Asking for help
Why do we find it so challenging to say yes?
Asking for help is SO HARD. It’s so hard.
There are countless self-help books out there that focus on asking for help, why we should do it and how we go about it. It’s almost as if writers realise they can make money from knowing it’s something humanity struggles with on a personal, professional and emotional basis? Amanda Palmer author of ‘The Art of Asking’ writes ‘From what I've seen, it isn't so much the act of asking that paralyzes us--it's what lies beneath: the fear of being vulnerable, the fear of rejection, the fear of looking needy or weak. The fear of being seen as a burdensome member of the community instead of a productive one. It points, fundamentally, to our separation from one another.'
How many times have we been offered help but it’s not quite what we need but we haven’t articulated what it is? Sometimes it’s because we don’t want to offend - help is help right? Sometimes it’s because we don’t want to impose but sometimes it’s because we don’t actually know what it is we need. Our baby is crying and we are exhausted but we don’t want someone to come and take the baby away to give us sleep (cue anxiety induced separation, are they crying because I’m crying) or the house is a mess but we don’t want someone to come and clean it (well maybe sometimes we do). Most of the time we don’t even think about what it is we need until it’s too late. Everyone is upset or cross or asleep and we haven’t figured out what help we could really do with.
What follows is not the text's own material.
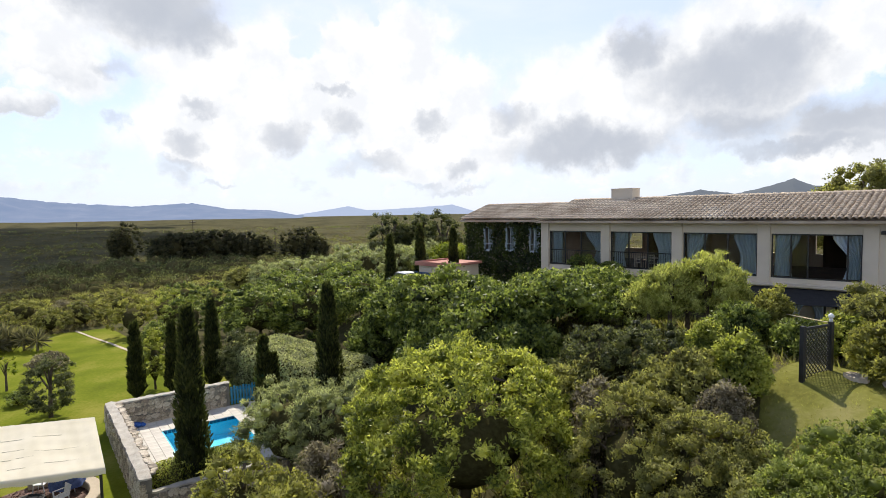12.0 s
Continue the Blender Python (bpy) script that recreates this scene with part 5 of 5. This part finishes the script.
def lattice_gate():
    a, b = Vector((*spot(111.79, 21.0), 0)), Vector((*spot(113.75, 22.2), 0))
    z = float(land(a.x, a.y)) - 0.33
    d = b - a
    L_ = d.length
    t = empty("lattice_gate", pose(a.x, a.y, z, 0, 0, math.degrees(math.atan2(d.y, d.x))), "dark green lattice panel between two timber posts", "gate")
    for x in (0, L_):
        part("post", boxes([(x - 0.07, x + 0.07, -0.07, 0.07, -0.8, 2.12)], 0.015), POST, t, "dark timber post")
    for z0, z1 in ((1.98, 2.06), (0.05, 0.12)):
        part("rail", boxes([(0.09, L_ - 0.09, -0.03, 0.03, z0, z1)], 0.005), POST, t)
    w, h = L_ - 0.18, 1.86
    for s in (-1, 1):
        for c in np.arange(-h + 0.1, w, 0.16):
            u0, u1 = max(0, c), min(w, c + h)
            p0, p1 = (u0, u0 - c), (u1, u1 - c)
            if s < 0:
                p0, p1 = (w - p0[0], p0[1]), (w - p1[0], p1[1])
            v, f = tube([(0.09 + p0[0], 0.012 * s, 0.12 + p0[1]), (0.09 + p1[0], 0.012 * s, 0.12 + p1[1])], [0.017, 0.017], 4)
            part("slat", mesh_np("slat", v, [f], POST), parent=t)
    bm = bmesh.new()
    bmesh.ops.create_uvsphere(bm, u_segments=14, v_segments=8, radius=0.09, matrix=Matrix.Translation((L_, 0, 2.3)))
    bmesh.ops.create_cone(bm, cap_ends=True, segments=12, radius1=0.05, radius2=0.05, depth=0.12, matrix=Matrix.Translation((L_, 0, 2.17)))
    ob = tagged(new("lamp", bm_mesh("lamp", bm, PLASTIC, True)), "small white globe lamp on a gate post", "lamp")
    ob.matrix_world = t.matrix_world.copy()
    # rope from the awning to the post
    e0 = HOUSE @ Vector((13.0, -2.6, 8.45))
    e1 = t.matrix_world @ Vector((L_, 0, 2.08))
    pts = [e0.lerp(e1, k / 10) - Vector((0, 0, 0.12 * math.sin(math.pi * k / 10))) for k in range(11)]
    v, f = tube(pts, [0.02] * 11, 5)
    tagged(new("rope", mesh_np("rope", v, [f], ROPE)), "tan rope tied from the awning to the gate post", "rope")


lattice_gate()
sheet("gate_lawn", [spot(a, r) for a, r in ((108.4, 18.2), (111, 17.2), (114, 16.9), (119, 16.6), (126, 16.8), (126, 23.4), (117, 23.8), (111.5, 23.2), (108.8, 21))], GATE_GRASS, "patchy yellow-green mown grass by the lattice gate", 0.03, 0.6)
brush("gate_grass", 20, 5200, 107, 125, 17.6, 23.5, 0.09, 6, FYNBOS_YELLOW, "short patchy grass by the lattice gate", slope=True, short=True)


def stepping_stones():
    rng = np.random.default_rng(8)
    for b, r, s in ((115.6, 21.6, 0.5), (118.2, 21.4, 0.5), (109.3, 18.0, 0.42), (108.6, 17.2, 0.36), (120.5, 21.0, 0.5)):
        bm = bmesh.new()
        n = 9
        lo = [(s * rng.uniform(0.8, 1.1) * math.cos(2 * math.pi * i / n), s * rng.uniform(0.55, 0.8) * math.sin(2 * math.pi * i / n)) for i in range(n)]
        a, c = [bm.verts.new((x, y, -0.1)) for x, y in lo], [bm.verts.new((x * 0.96, y * 0.96, 0.09)) for x, y in lo]
        bm.faces.new(c)
        for i in range(n):
            bm.faces.new((a[i], a[(i + 1) % n], c[(i + 1) % n], c[i]))
        x, y = spot(b, r)
        ob = tagged(new("stepping_stone", bm_mesh("stepping_stone", bm, CEMENT)), "flat pale stepping stone in the grass", "stone", "stepping stones")
        ob.matrix_world = pose(x, y, float(land(x, y)) + 0.05)


stepping_stones()


def palm():
    rng = np.random.default_rng(17)
    x, y = spot(29.4, 44.5)
    t = empty("palm", pose(x, y, 0), "low palm with arching feathery fronds", "palm")
    v, f = tube([(0, 0, -0.2), (0, 0, 0.5), (0.05, 0, 1.0)], [0.26, 0.28, 0.2], 9)
    part("trunk", mesh_np("trunk", v, [f], BARK), parent=t)
    for k in range(24):
        a, lift = 2.4 * k, rng.uniform(0.5, 1.25)
        L_ = rng.uniform(2.3, 3.1)
        pts = []
        for i in range(9):
            q = i / 8
            rad = L_ * q * math.cos(lift * (1 - 0.4 * q))
            pts.append((rad * math.cos(a), rad * math.sin(a), 1.0 + L_ * (math.sin(lift) * q - 0.55 * q * q)))
        rib = tube(pts, [0.03 * (1 - 0.8 * i / 8) for i in range(9)], 4)
        base, along = [], []
        for i in range(1, 9):
            for sub in range(4):
                q = min(i + sub / 4, 8)
                i0 = min(int(q), 7)
                p = Vector(pts[i0]).lerp(Vector(pts[i0 + 1]), q - i0)
                d = (Vector(pts[i0 + 1]) - Vector(pts[i0])).normalized()
                s = d.cross(Vector((0, 0, 1))).normalized()
                for sg in (-1, 1):
                    base.append(p), along.append((s * sg + d * 0.7 + Vector((0, 0, 0.15))).normalized())
        n = len(base)
        lv, lf = leaf_arrays(rng, np.array([tuple(p) for p in base]), np.array([tuple(p) for p in along]), 0.45 * rng.uniform(0.7, 1.1, n), 0.085)
        vv, ff = join([rib, (lv, lf)])
        part("frond", mesh_np("frond", vv, ff, FEATHER), parent=t)


palm()


def aloe(b, r, h):
    rng = np.random.default_rng(int(b * 10))
    n = 120
    a, e = rng.uniform(0, 6.28, n), rng.uniform(-0.9, 1.35, n)
    along = np.stack([np.cos(a) * np.cos(e), np.sin(a) * np.cos(e), np.sin(e)], -1)
    lv, lf = leaf_arrays(rng, along * 0.12 + (0, 0, h * 0.42), along, h * rng.uniform(0.35, 0.6, n), 0.13)
    st = tube([(0, 0, -0.1), (0, 0, h * 0.5)], [0.14, 0.1], 6)
    vv, ff = join([(lv, lf), st])
    x, y = spot(b, r)
    ob = tagged(new("aloe", mesh_np("aloe", vv, ff, ALOE)), "tall spiky reddish brown aloe in the garden bed", "aloe", "aloes in the bed")
    ob.matrix_world = pose(x, y, float(land(x, y)))


for b, r, h in ((40.3, 70, 2.9), (41.2, 69, 2.6), (42.0, 70, 3.0), (42.9, 69, 2.7), (39.4, 69, 2.5), (43.8, 68, 2.5), (41.6, 71, 3.2), (38.6, 70, 2.4)):
    aloe(b, r, h)


def fence():
    t = empty("fence", Matrix(), "wire fence on thin dark posts between lawn and heath", "fence")
    ps = [spot(b, r) for b, r in ((30.2, 44), (30.6, 48), (30.9, 52), (31.2, 56), (31.4, 60), (31.7, 64), (31.9, 68), (32.1, 72))]
    for x, y in ps:
        v, f = tube([(x, y, -0.3), (x, y, 1.5)], [0.05, 0.045], 6)
        part("post", mesh_np("post", v, [f], BARK), parent=t)
    for z in (0.5, 0.9, 1.35):
        v, f = tube([(x, y, z) for x, y in ps], [0.008] * len(ps), 4)
        part("wire", mesh_np("wire", v, [f], FRAME), parent=t)


fence()


def utility_pole(b, r, top):
    x, y = spot(b, r)
    g = float(land(x, y))
    t = empty("utility_pole", pose(x, y, g, 0, 0, -b + 20), "wooden power pole with a crossarm on the plain", "pole", "power poles")
    v, f = tube([(0, 0, -0.5), (0, 0, top - g)], [0.18, 0.13], 7)
    part("pole", mesh_np("pole", v, [f], BARK), parent=t)
    part("crossarm", boxes([(-1.1, 1.1, -0.07, 0.07, top - g - 0.8, top - g - 0.62), (-0.7, 0.7, -0.07, 0.07, top - g - 1.7, top - g - 1.55)], 0.01), BARK, t)
    for x in (-1.0, 0.0, 1.0):
        part("insulator", boxes([(x - 0.05, x + 0.05, -0.05, 0.05, top - g - 0.62, top - g - 0.4)], 0.02), POST, t)


for b, r, top in ((56.0, 220, 11.2), (63.2, 235, 7.5), (47.0, 420, 9.5), (35.2, 520, 8.0)):
    utility_pole(b, r, top)

sheet("garden_path", [spot(a, r) for a, r in ((46.4, 77), (47.5, 72), (48.9, 67), (50.5, 61.5), (50.78, 61.7), (49.12, 67.2), (47.7, 72.15), (46.6, 77.1))], CEMENT, "narrow pale garden path across the lawn", 0.09, 1.5)


def small_things():
    x, y = spot(40.5, 64)
    bm = bmesh.new()
    bmesh.ops.create_cone(bm, cap_ends=True, segments=20, radius1=0.2, radius2=0.27, depth=0.3, matrix=Matrix.Translation((0, 0, 0.25)))
    ob = tagged(new("tub", bm_mesh("tub", bm, BLUE)), "round blue plastic tub on the lawn", "tub")
    ob.matrix_world = pose(x, y, 0.04)
    # pond with a stone rim
    x, y = spot(39.6, 66)
    bm = bmesh.new()
    bmesh.ops.create_circle(bm, cap_ends=True, segments=28, radius=1.0, matrix=Matrix.Diagonal((2.2, 1.4, 1, 1)))
    ob = tagged(new("water", bm_mesh("water", bm, SHADECLOTH)), "small dark garden pond at the edge of the lawn", "pond", kind="structure")
    ob.matrix_world = pose(x, y, 0.1)
    for i in range(16):
        a = 2 * math.pi * i / 16
        s = new("pond_stone", ROCKS[i % 8])
        s.matrix_world = pose(x + 2.25 * math.cos(a), y + 1.45 * math.sin(a), 0.06, -90) @ Matrix.Diagonal((0.35, 3, 0.28, 1))
        tagged(s, "grey stone on the rim of the pond", "stone", "pond stones")
    # bench
    t = empty("garden_bench", pose(*spot(41.9, 73), 0.05, 0, 0, -30), "pale blue wooden garden bench", "bench")
    part("seat", boxes([(-0.75, 0.75, -0.22, 0.22, 0.42, 0.47)], 0.01), WHITE_FRAME, t)
    for q in (-0.65, 0.65):
        part("leg", boxes([(q - 0.04, q + 0.04, -0.2, 0.2, 0, 0.42)], 0.005), WHITE_FRAME, t)
    # white drum at the edge of the garden
    bm = bmesh.new()
    bmesh.ops.create_cone(bm, cap_ends=True, segments=18, radius1=0.28, radius2=0.26, depth=0.8, matrix=Matrix.Translation((0, 0, 0.4)))
    ob = tagged(new("drum", bm_mesh("drum", bm, PLASTIC)), "white plastic drum beside the fence", "drum")
    ob.matrix_world = pose(*spot(31.6, 46.5), 0.02)


small_things()


def farmhouse(b, r, w, turn, size=1.0):
    x, y = spot(b, r)
    z = float(land(x, y))
    t = empty("farmhouse", pose(x, y, z, 0, 0, turn) @ Matrix.Diagonal((size, size, size, 1)), "small white block with a pitched roof out on the plain", "farm building", "far farm buildings")
    part("wall", boxes([(-w / 2, w / 2, -3, 3, -1, 3.2)]), CAR_PAINT, t)
    bm = bmesh.new()
    v = [bm.verts.new(q) for q in ((-w / 2 - 0.3, -3.4, 3.1), (w / 2 + 0.3, -3.4, 3.1), (w / 2 + 0.3, 3.4, 3.1), (-w / 2 - 0.3, 3.4, 3.1), (-w / 2 - 0.3, 0, 5.0), (w / 2 + 0.3, 0, 5.0))]
    for q in ((0, 1, 5, 4), (2, 3, 4, 5), (0, 4, 3), (1, 2, 5), (0, 3, 2, 1)):
        bm.faces.new([v[i] for i in q])
    part("roof", bm, PLASTIC, t)


# farm buildings beyond 600 m; nearer, shrunk ones stand for car-sized white things
for k, (b, r, w) in enumerate(((8.5, 1250, 14), (9.4, 1260, 10), (10.3, 1240, 16), (19.8, 1500, 18), (20.6, 1520, 12), (21.5, 1510, 14), (23.6, 1600, 20), (24.3, 1620, 12), (30.3, 420, 8), (35.5, 330, 7), (37.2, 300, 7), (41, 330, 9), (-34, 1700, 16), (64.4, 190, 6))):
    farmhouse(b, r, w, 37 * k, 0.22 if r < 600 else 0.5)

sheet("far_track", [spot(a, r) for a, r in ((22.9, 2300), (24.3, 1300), (24.9, 900), (25.3, 905), (24.8, 1310), (23.15, 2310))], SAND, "pale straight gravel road far out on the plain", 0.4, 60)
sheet("heath_track", [spot(a, r) for a, r in ((31, 560), (33.5, 400), (36, 330), (36.16, 332), (33.62, 403), (31.1, 563))], SAND, "pale sandy track through the heath", 0.25, 20)


def house_details():
    """A creeper over the balcony edge, and the dining set behind the open bays."""
    rng = np.random.default_rng(61)
    for x, z, w, h in ((3.3, 8.7, 2.2, 1.5), (5.2, 8.6, 1.6, 1.2)):
        me = from_parts("foliage", crown_arrays(rng, w, 1.0, 0, h, 40, 50, 0.16, 0.26, low=-0.7), DARK_LEAF)
        t = empty("creeper", HOUSE @ pose(x, -0.75, z), "dark green creeper hanging over the balcony edge", "plant", "balcony creepers")
        part("foliage", me, parent=t)
        v, f = tube([(0, 0, -2.6), (0.1, 0.05, -1.2), (0, 0.1, 0.6)], [0.05, 0.04, 0.02], 6)
        part("stem", mesh_np("stem", v, [f], BARK), parent=t)
    m = HOUSE @ pose(6.6, 1.9, 9.12)
    t = empty("dining_table", m, "pale wooden dining table behind the open window", "table")
    part("tabletop", boxes([(-0.9, 0.9, -0.45, 0.45, 0.70, 0.74)], 0.01), ROOM, t)
    for x in (-0.82, 0.82):
        for y in (-0.38, 0.38):
            part("leg", boxes([(x - 0.03, x + 0.03, y - 0.03, y + 0.03, 0, 0.70)]), ROOM, t)
    c = empty("dining_chair", m @ pose(-0.45, -0.75, 0), "pale dining chair with a slatted back", "chair", "chairs at the dining table")
    part("seat", boxes([(-0.21, 0.21, -0.21, 0.21, 0.43, 0.47)], 0.008), ROOM, c)
    for x in (-0.18, 0.18):
        part("leg", boxes([(x - 0.02, x + 0.02, 0.16, 0.2, 0, 0.43)]), ROOM, c)
        part("back_post", boxes([(x - 0.02, x + 0.02, -0.21, -0.17, 0, 0.43), (x - 0.02, x + 0.02, -0.21, -0.17, 0.47, 0.98)]), ROOM, c)
    for z in (0.62, 0.76, 0.9):
        part("back_slat", boxes([(-0.16, 0.16, -0.205, -0.18, z, z + 0.06)]), ROOM, c)
    for x, y, a in ((0.45, -0.75, 0), (-0.45, 0.75, 180), (0.45, 0.75, 180), (1.3, 0, 90)):
        copy_thing(c, m @ pose(x, y, 0, 0, 0, a))


house_details()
Someone close said to me once (after I broke down with tiredness and feeling totally overwhelmed), ‘what can I do to help? I’m here.’ And I didn’t have an answer. There was so much they could do to help but I felt like I wasn’t prepared to accept help for any of it.
It’s a mantra we hear over and over again, the absence of The Village in 2019. Very few of us have a plentiful, readily available source of help on our doorstep. People who we trust and are aligned with. An offer of help from a neighbour, whilst intent is there, is hard to accept from someone we don’t wholly know. And a promise of basic chore aid from a friend is easier to accept but then we don’t want to impose on their schedule.
There are a multitude of reasons why we struggle to accept help; pride, worried about what others think of you, feeling vulnerable, not being the ‘perfect mother’ or unrealistic ideals, the list continues.
The crux of our discussion was this - we can do it. We know we can do it but life could be so much easier if we accepted help. Perhaps it’s in the small things - letting a friend run that errand if they are closer in distance or getting someone in to clean the house one week. It’s likely that things won’t be completed to the standards that you’ve set yourself but that’s okay. Everything will continue and the world will carry on. No one is perfect and no mum is an island. We all love to help, it makes us feel good - let someone feel good for helping you.